* START Available data *

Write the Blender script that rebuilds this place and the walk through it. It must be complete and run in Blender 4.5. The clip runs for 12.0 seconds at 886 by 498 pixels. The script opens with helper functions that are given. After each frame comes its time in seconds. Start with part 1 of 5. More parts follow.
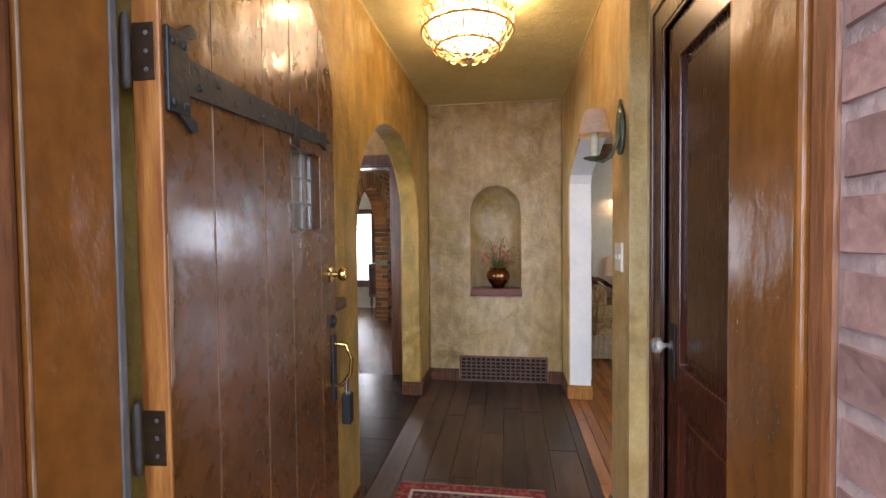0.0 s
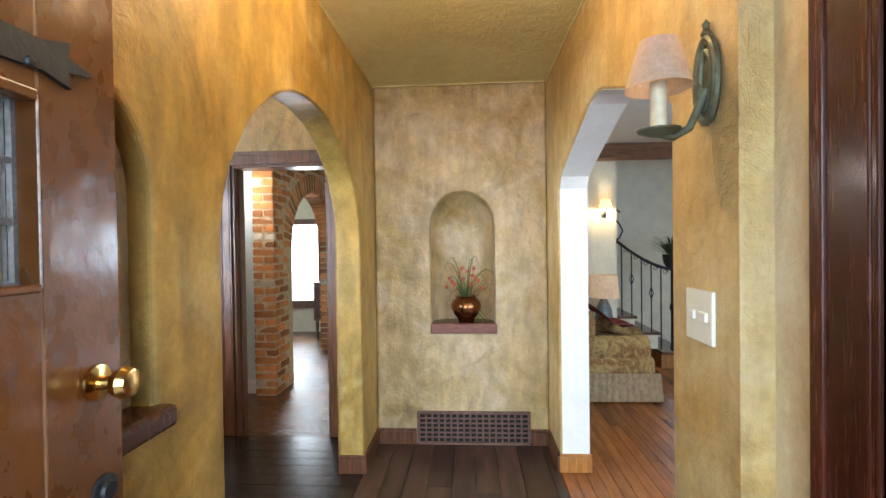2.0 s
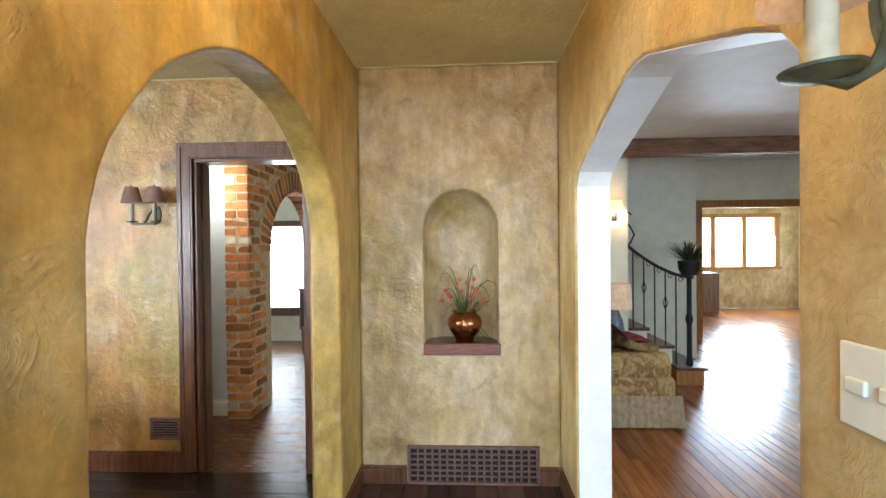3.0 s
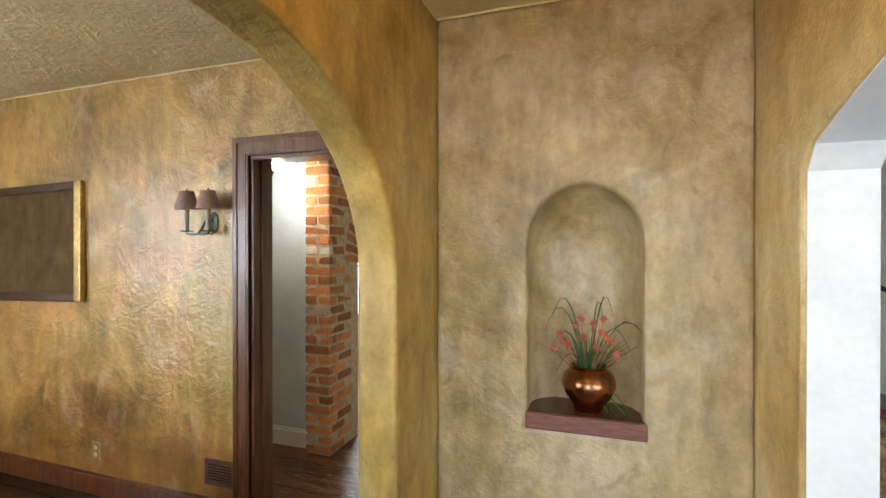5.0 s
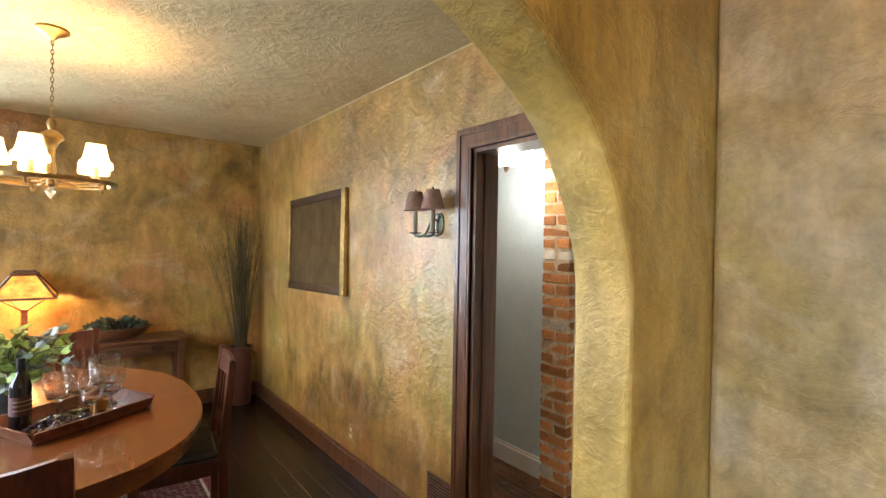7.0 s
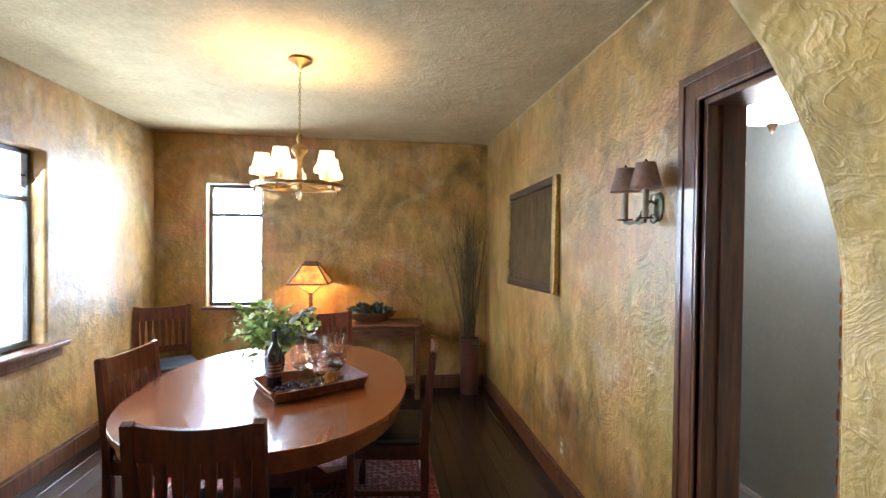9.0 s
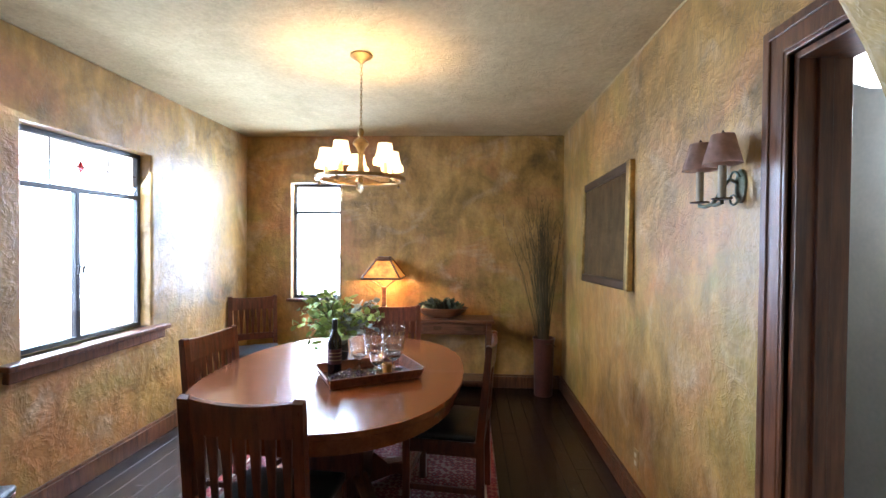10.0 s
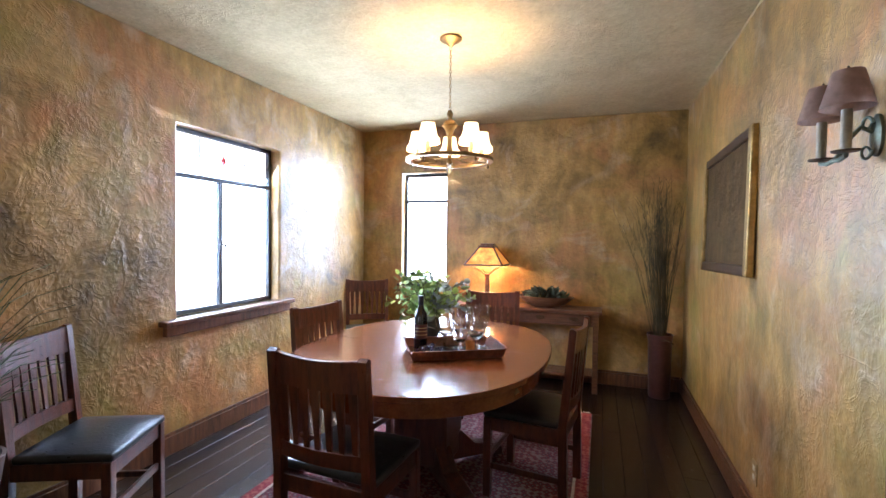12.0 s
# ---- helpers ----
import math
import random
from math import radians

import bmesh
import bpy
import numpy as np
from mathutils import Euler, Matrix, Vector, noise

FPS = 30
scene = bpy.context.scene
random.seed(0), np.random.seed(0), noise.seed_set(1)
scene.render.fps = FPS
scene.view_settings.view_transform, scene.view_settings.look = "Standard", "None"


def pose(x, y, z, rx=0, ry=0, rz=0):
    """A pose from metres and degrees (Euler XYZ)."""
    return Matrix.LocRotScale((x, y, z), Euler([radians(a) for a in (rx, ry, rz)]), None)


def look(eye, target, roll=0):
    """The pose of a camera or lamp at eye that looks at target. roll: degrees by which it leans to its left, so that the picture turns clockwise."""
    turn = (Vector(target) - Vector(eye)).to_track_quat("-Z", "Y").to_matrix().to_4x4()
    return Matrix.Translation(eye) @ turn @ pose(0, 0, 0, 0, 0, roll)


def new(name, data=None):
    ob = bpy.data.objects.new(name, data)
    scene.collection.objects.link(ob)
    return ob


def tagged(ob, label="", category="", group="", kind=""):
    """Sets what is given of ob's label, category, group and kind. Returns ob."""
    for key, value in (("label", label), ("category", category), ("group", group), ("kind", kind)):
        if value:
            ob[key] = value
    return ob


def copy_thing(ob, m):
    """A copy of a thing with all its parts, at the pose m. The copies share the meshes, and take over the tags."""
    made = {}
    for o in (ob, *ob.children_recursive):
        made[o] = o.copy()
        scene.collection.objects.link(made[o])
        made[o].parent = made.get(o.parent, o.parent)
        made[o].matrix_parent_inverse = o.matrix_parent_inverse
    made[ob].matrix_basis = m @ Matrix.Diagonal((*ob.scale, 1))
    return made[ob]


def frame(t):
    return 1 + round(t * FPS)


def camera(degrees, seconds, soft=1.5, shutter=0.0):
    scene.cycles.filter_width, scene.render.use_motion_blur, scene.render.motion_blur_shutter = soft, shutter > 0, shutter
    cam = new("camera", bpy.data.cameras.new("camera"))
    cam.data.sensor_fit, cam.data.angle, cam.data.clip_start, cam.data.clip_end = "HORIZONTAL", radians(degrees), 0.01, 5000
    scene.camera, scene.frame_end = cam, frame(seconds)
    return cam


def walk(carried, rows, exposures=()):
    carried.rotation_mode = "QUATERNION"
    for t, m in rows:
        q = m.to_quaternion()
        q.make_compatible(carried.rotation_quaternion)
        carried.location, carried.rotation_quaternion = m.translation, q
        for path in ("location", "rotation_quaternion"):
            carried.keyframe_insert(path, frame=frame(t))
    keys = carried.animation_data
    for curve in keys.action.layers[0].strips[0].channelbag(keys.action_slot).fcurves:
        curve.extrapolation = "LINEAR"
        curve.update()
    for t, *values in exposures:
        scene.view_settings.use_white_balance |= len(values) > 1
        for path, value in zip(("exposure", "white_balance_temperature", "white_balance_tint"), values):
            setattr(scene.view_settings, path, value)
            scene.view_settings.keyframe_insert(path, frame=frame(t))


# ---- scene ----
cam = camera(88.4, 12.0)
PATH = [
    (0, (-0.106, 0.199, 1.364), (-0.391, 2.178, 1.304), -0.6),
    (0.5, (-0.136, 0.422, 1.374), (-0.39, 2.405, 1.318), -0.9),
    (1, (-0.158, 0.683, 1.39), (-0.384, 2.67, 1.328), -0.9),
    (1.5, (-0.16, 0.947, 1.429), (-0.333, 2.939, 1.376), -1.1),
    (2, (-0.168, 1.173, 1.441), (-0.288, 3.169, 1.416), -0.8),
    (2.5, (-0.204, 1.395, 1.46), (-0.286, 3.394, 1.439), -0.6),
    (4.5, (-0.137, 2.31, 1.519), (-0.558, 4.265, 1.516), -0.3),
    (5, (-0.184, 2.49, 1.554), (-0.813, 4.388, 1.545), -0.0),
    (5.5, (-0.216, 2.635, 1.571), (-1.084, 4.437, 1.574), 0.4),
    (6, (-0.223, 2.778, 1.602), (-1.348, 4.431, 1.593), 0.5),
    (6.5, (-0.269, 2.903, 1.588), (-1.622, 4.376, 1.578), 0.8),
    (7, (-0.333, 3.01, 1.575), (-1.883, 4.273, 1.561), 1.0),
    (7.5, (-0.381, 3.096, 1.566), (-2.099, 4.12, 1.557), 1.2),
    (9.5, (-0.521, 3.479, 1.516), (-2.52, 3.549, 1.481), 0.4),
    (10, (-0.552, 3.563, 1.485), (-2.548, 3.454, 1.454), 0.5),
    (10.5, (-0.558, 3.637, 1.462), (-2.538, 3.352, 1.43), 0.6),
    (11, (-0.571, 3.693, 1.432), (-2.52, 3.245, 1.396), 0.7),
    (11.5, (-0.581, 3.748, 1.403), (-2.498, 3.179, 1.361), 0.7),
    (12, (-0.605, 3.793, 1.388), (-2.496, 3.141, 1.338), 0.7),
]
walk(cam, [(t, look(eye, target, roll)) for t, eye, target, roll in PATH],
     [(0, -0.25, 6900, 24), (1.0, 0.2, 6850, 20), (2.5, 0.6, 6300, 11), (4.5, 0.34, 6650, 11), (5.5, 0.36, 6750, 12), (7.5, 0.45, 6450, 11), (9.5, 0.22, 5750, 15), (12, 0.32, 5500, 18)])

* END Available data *
* START Available data *

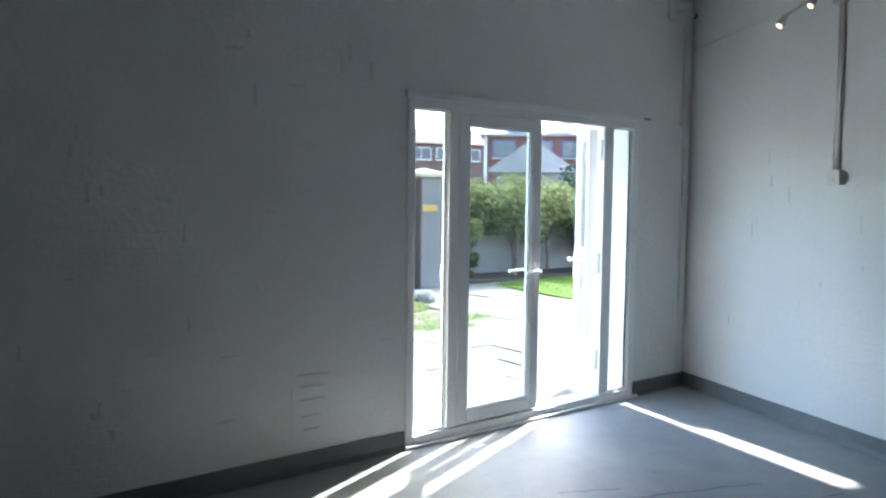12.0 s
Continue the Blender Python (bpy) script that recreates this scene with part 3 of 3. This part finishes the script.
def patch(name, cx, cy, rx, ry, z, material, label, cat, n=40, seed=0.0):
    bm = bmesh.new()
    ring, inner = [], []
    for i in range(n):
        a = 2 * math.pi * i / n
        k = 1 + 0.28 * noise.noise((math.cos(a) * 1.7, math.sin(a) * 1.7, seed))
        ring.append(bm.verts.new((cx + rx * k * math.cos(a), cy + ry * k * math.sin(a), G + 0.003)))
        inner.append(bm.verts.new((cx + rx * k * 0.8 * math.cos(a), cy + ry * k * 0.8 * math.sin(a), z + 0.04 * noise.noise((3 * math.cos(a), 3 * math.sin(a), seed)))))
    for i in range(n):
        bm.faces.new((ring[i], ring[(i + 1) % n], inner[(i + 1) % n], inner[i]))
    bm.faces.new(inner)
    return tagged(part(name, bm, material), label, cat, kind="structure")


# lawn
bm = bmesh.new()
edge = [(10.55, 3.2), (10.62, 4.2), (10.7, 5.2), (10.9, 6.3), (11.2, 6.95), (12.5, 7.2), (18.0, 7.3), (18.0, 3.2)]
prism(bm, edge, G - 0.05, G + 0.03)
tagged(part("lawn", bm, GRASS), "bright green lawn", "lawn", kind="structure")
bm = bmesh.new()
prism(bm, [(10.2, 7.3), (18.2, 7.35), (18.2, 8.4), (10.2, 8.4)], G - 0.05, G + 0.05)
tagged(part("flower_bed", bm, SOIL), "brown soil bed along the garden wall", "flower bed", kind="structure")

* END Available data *

__Work to complete__:
Look through the records above and report how many lines hold the word "carried", giving only the number.

__Answer to the problem__:
6